In Indonesia, Energy Reform Takes A Back Seat To Pragmatism

Pragmatism is winning out over ambition, at least as far as energy reform in Indonesia is concerned. When he assumed office in 2014, Indonesian President Joko "Jokowi" Widodo promised big changes for both the upstream and downstream energy sectors in an effort to attain greater local control of hydrocarbon production and stanch the flow of state funds into expensive consumer fuel subsidies. With this, Jokowi hoped to foster long-term self-reliance in extraction and production while channeling subsidy savings into much-needed infrastructure improvements, right-sizing fuel demand and lowering the country's reliance on imported fuel. All of the changes were part of Jokowi's overall bid to foster an economy based on manufacturing and industry, rather than raw commodity exports.

The Big Picture

Long a major hydrocarbon producer, Indonesia has struggled to lessen reliance on imported fuels since losing its net exporter status in 2004. But Indonesian President Joko Widodo's ambitious energy reforms have hit numerous snags over the past five years. While his objectives to shore up local control of production and curb reliance on foreign imports remain, his second term will feature a continued slow, pragmatic approach to reform.
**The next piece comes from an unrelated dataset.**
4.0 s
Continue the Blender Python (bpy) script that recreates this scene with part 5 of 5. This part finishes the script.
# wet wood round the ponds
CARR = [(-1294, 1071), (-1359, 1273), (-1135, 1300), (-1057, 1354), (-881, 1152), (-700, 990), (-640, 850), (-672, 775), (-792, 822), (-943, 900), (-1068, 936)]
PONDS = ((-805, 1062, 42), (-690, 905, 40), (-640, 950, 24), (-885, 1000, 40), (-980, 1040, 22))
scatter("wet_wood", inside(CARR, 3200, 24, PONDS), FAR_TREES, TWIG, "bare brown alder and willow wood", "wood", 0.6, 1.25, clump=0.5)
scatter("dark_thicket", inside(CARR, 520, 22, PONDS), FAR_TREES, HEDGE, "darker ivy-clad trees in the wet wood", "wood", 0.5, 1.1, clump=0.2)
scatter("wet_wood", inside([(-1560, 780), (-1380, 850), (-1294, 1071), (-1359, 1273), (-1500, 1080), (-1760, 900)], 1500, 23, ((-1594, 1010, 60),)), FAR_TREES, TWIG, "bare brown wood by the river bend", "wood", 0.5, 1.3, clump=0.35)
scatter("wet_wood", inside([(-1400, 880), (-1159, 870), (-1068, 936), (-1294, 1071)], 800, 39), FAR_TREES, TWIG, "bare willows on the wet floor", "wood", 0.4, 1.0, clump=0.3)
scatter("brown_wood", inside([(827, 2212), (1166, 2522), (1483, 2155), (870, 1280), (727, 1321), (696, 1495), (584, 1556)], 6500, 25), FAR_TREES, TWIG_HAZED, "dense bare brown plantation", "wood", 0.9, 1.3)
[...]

Five years on, the results have been mixed. On the downstream side, Jokowi did move quickly to scrap key gasoline subsidies and cap diesel subsidies right after taking office in 2014, making painful cuts to a decades-old system that had long sapped government budgets. But even as Indonesia proved willing to cut prices and give market forces a greater role after oil prices began to fall in 2014, the government was not willing to continue them after oil prices began to recover. Instead, Jokowi's government has taken a more cautious approach out of fears of a public backlash and economic repercussions, compelling gasoline prices to remain flat for long stretches and dramatically raising diesel subsidies in 2018 (albeit with a resolution to drop them in 2020). On the upstream side, Jokowi's efforts to recentralize a large share of oil and natural gas production in state-owned Pertamina has also stumbled. The Indonesian behemoth has managed to secure operatorship of key blocks, but the government has put the brakes on giving Pertamina further responsibilities due to its lack of expertise, financing constraints and resulting production declines — to say nothing of Jakarta's fears of alienating vital foreign oil majors in the process. Through it all, oil price volatility has not helped either.
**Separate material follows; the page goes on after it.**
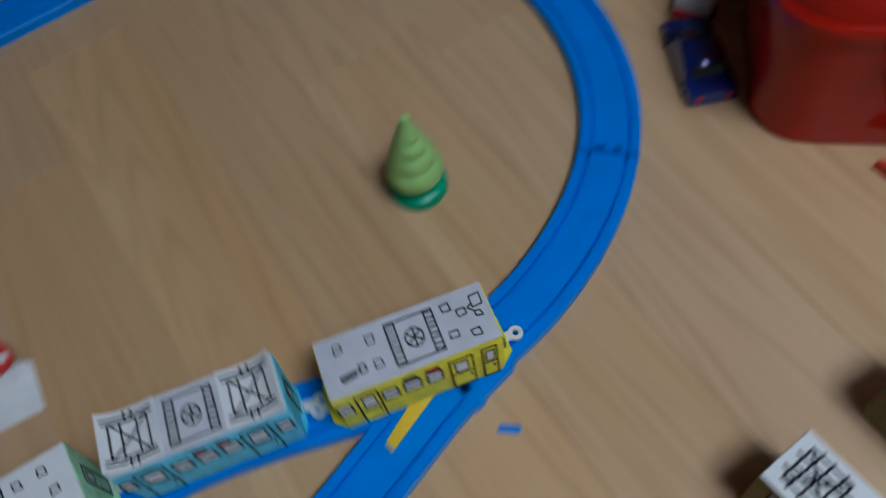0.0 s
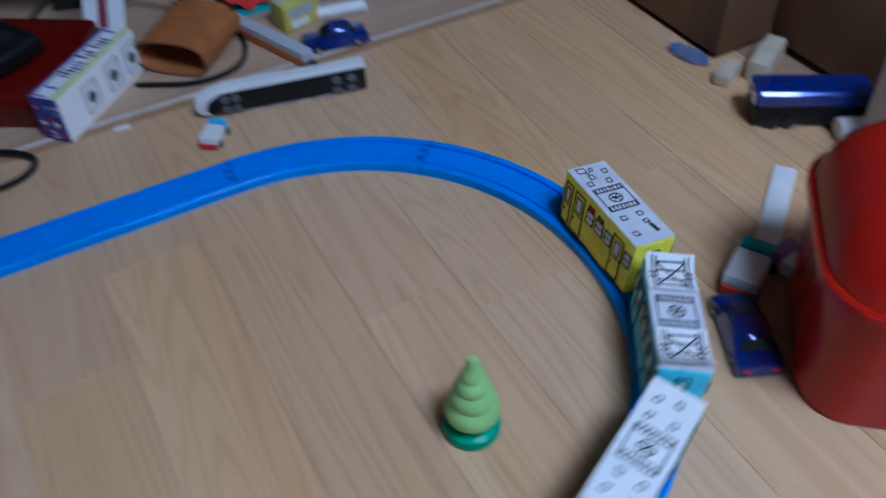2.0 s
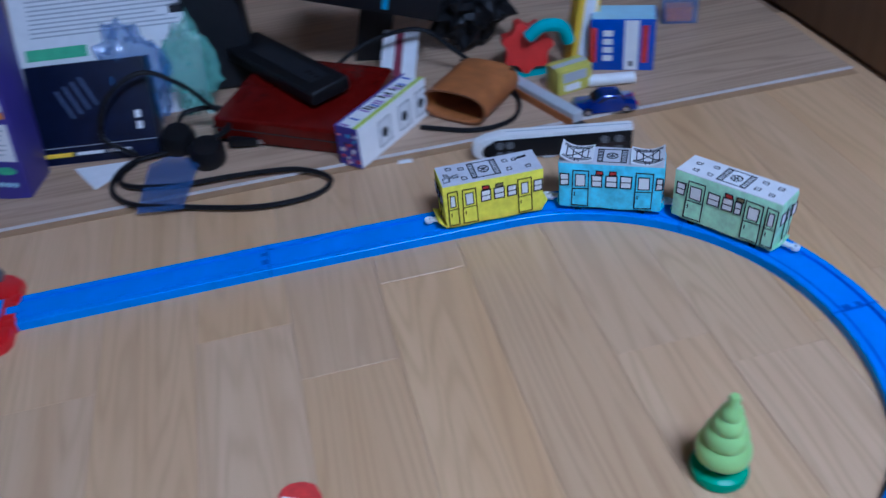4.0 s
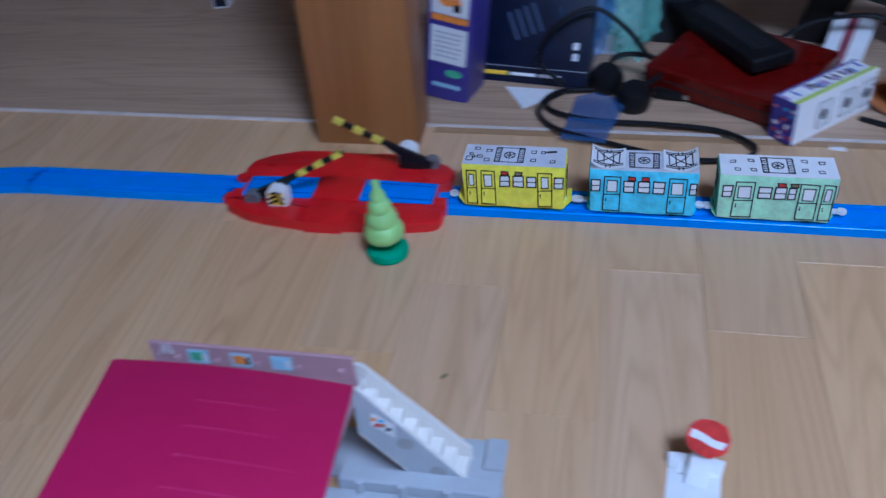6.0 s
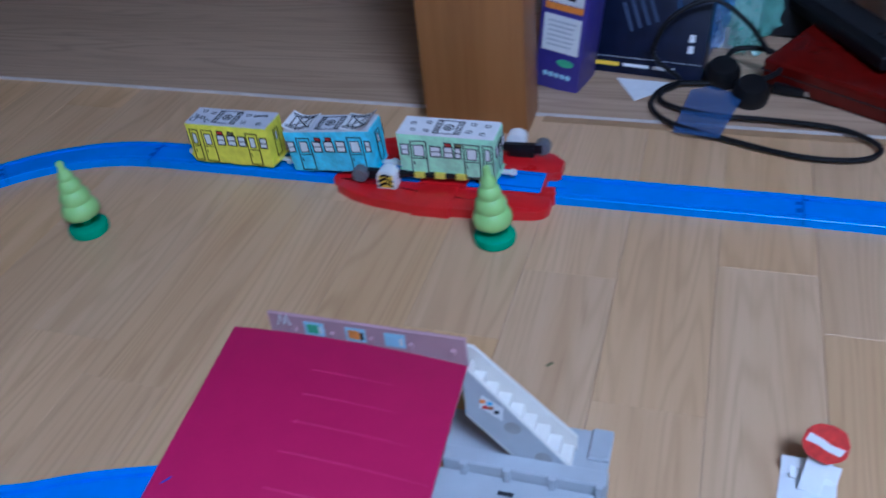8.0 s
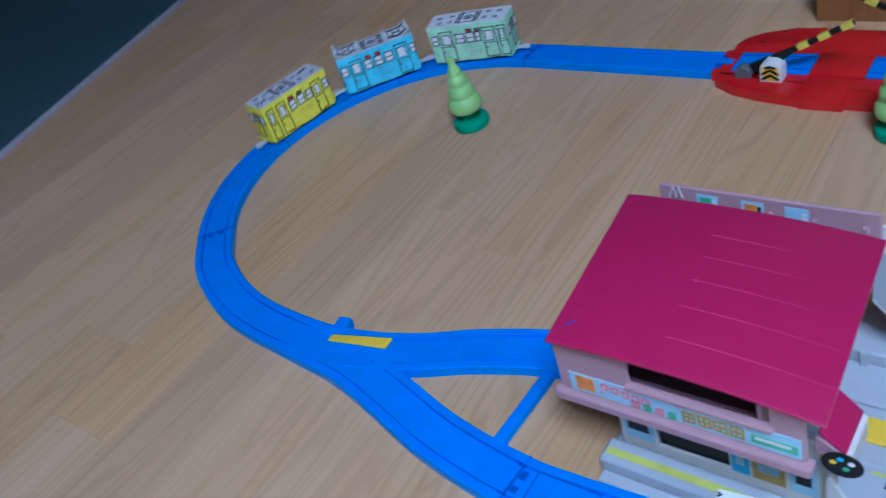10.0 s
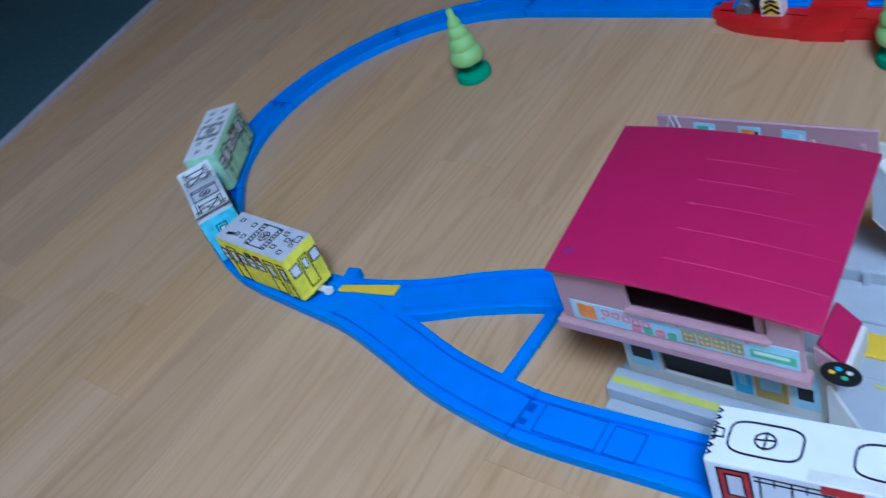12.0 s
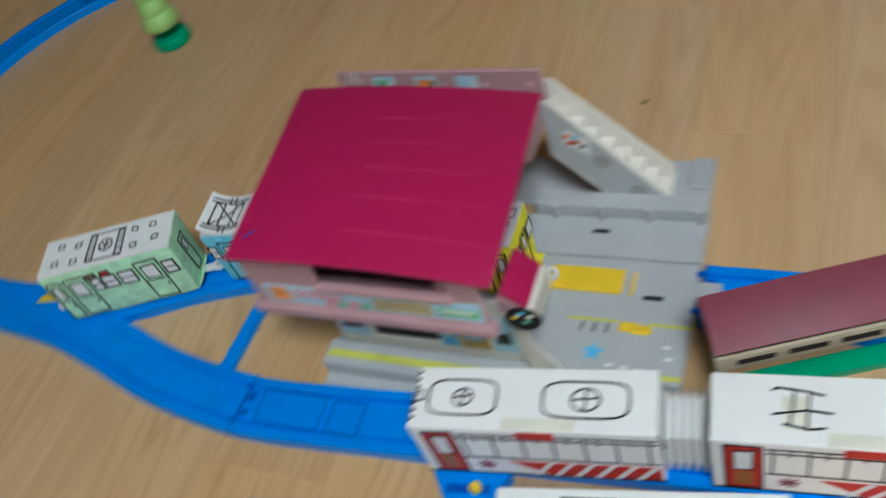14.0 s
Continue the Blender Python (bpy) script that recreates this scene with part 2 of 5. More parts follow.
def ink(strokes, plane, w=0.0009, h=0.0003, bm=None):
    """Pen strokes as raised flat ribbons; plane maps (u, v) and a height to space."""
    b = bm or bmesh.new()
    for st in strokes:
        pts = [st[0]] + [q for p, q in zip(st, st[1:]) if math.hypot(q[0] - p[0], q[1] - p[1]) > 1e-6]
        closed = len(pts) > 3 and math.hypot(pts[0][0] - pts[-1][0], pts[0][1] - pts[-1][1]) < 1e-6
        if closed:
            pts = pts[:-1]
        n = len(pts)
        if n < 2:
            continue
        rows = []
        for k in range(n):
            p = pts[k]
            a = pts[k - 1] if (k or closed) else None
            c = pts[(k + 1) % n] if (k < n - 1 or closed) else None
            dirs = []
            for q, r in ((a, p), (p, c)):
                if q is not None and r is not None:
                    d = math.hypot(r[0] - q[0], r[1] - q[1])
                    dirs.append(((r[0] - q[0]) / d, (r[1] - q[1]) / d))
            tx, ty = sum(d[0] for d in dirs), sum(d[1] for d in dirs)
            tl = math.hypot(tx, ty)
            tx, ty = (tx / tl, ty / tl) if tl > 1e-6 else dirs[0]
            grow = min(1.8, 1 / max(0.3, tx * dirs[0][0] + ty * dirs[0][1])) * w / 2
            e = 0.35 * w * ((c is None) - (a is None))
            x, y = p[0] + tx * e, p[1] + ty * e
            l, r = (x - ty * grow, y + tx * grow), (x + ty * grow, y - tx * grow)
            rows.append([b.verts.new(plane(*l, 0.0)), b.verts.new(plane(*l, h)), b.verts.new(plane(*r, h)), b.verts.new(plane(*r, 0.0))])
        for f, g in zip(rows, rows[1:] + (rows[:1] if closed else [])):
            for j in range(3):
                b.faces.new([f[j], f[j + 1], g[j + 1], g[j]])
        if not closed:
            b.faces.new(rows[0])
            b.faces.new(rows[-1][::-1])
    return b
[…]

Together, it means that caution will be the watchword for Jokowi going forward. The president will continue to pursue his goals of rationalizing the downstream fuel market and indigenizing hydrocarbon extraction in the long term — but not at the cost of jeopardizing economic growth or setting a pace that unduly disrupts production.

A Cautious Approach to Upstream Reforms

Indonesia's hydrocarbon sector has deep roots and a long history of foreign partnerships, yet it has suffered in recent years from declining production and skyrocketing domestic demand. With this in mind, Jokowi is aiming to expand exploration and production to fill the gaps left by declining blocks. On the production side, his government wants to empower Pertamina to play a stronger role in the domestic industry and move into overseas markets. This effort to expand Pertamina's production role at the expense of international companies is part of Jokowi's overall strategy of resource nationalism to localize control of these resources and move up the value chain.
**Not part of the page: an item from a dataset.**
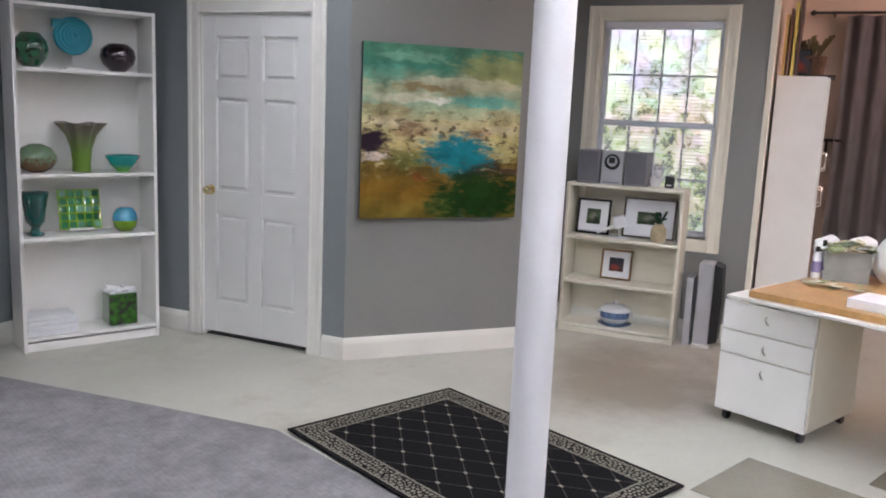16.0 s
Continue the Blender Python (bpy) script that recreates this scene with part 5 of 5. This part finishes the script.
# ---- rug ----
def rug_material():
    m = bpy.data.materials.new("black trellis rug")
    m.use_nodes = True
    n, l = m.node_tree.nodes, m.node_tree.links
    b = n["Principled BSDF"]
    b.inputs["Roughness"].default_value, b.inputs["Specular IOR Level"].default_value = 0.95, 0.1
    tc = n.new("ShaderNodeTexCoord")
    sep = n.new("ShaderNodeSeparateXYZ")
    l.new(tc.outputs["Object"], sep.inputs[0])

    def op(kind, a, c=None):
        x = n.new("ShaderNodeMath")
        x.operation = kind
        for i, v in enumerate((a, c)):
            if v is None:
                continue
            if isinstance(v, (int, float)):
                x.inputs[i].default_value = v
            else:
                l.new(v, x.inputs[i])
        return x.outputs[0]

    X, Y = sep.outputs["X"], sep.outputs["Y"]
    hx, hy = RUG[0] / 2, RUG[1] / 2
    inset = op("MINIMUM", op("SUBTRACT", hx, op("ABSOLUTE", X)), op("SUBTRACT", hy, op("ABSOLUTE", Y)))
    band = op("MULTIPLY", op("GREATER_THAN", inset, 0.022), op("LESS_THAN", inset, 0.135))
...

Indonesia was a net oil exporter until 2004 when it became a net importer. Indeed, OPEC suspended the country in 2009 because of the earlier loss of its net exporter status. Jakarta briefly rejoined in 2015, only to refreeze its membership a year later in resistance to OPEC-mandated production cuts. By 2018, consumption was more than twice as high as production — a state of affairs that is unlikely to change with hydrocarbon blocks declining and Indonesia's growing economy ever-hungrier for energy.